充電式の電動工具や掃除機などで、メーカー純正ではないバッテリーによる火災が起きているとして、製品評価技術基盤機構(NITE)が注意を呼び掛けている。使用前に初めて充電する際や保管中に出火したり、建物が全焼したりしたケースもあり、担当者は「低価格だが高リスクだ」と指摘する。
 NITEに通知があった非純正バッテリーによる事故は2023年までの10年間で計235件。18年まで年間数件程度だったが、19年に粗悪品が増えたといい66件に急増。その後は30~40件台が続いている。
 うち227件で火災が起き、建物全焼は14件に上った。電動工具が102件、掃除機が95件と全体の8割を占めた。182件が充電中に発生し、うち7割が使用開始から1年未満で、1回目の充電時も15件あった。
 岐阜県の40代男性は20年4月、インターネット通販で購入した電動工具用バッテリーを初めて充電していたところ、異音とともに出火。やけどを負った。
 兵庫県では19年4月、電動アシスト自転車の非純正バッテリーを充電していた際に出火し、床を焼いた。
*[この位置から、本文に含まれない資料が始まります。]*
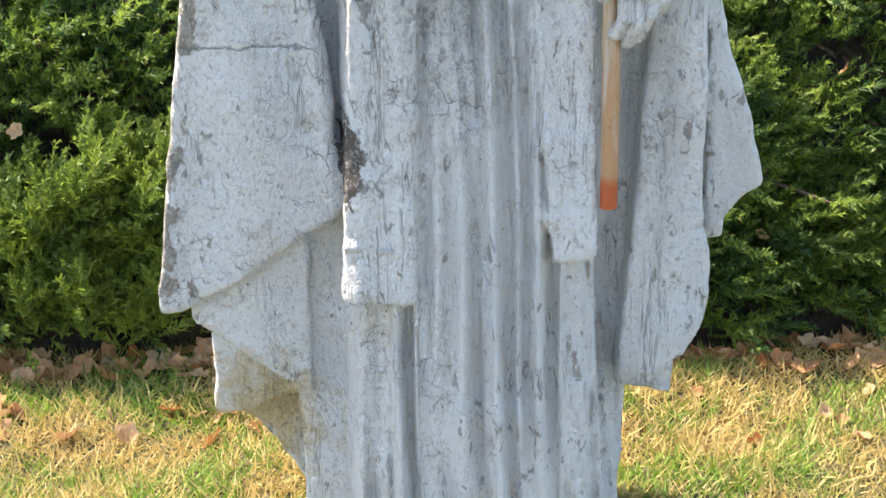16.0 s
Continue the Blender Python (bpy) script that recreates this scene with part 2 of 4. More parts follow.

NITEが行った再現実験では、いったん弱くなった炎がまた強くなり、内蔵されている複数の充電池に燃え移る現象が見られた。
 NITEによると、安価な製品は安全対策が不十分で過充電されたり、異物や不良品が混ざっていて、保管中に発火したりする恐れがある。担当者は「構造が見えず分かりにくいが、危険性を認識し、極端に安いものは特に注意してほしい」と話している。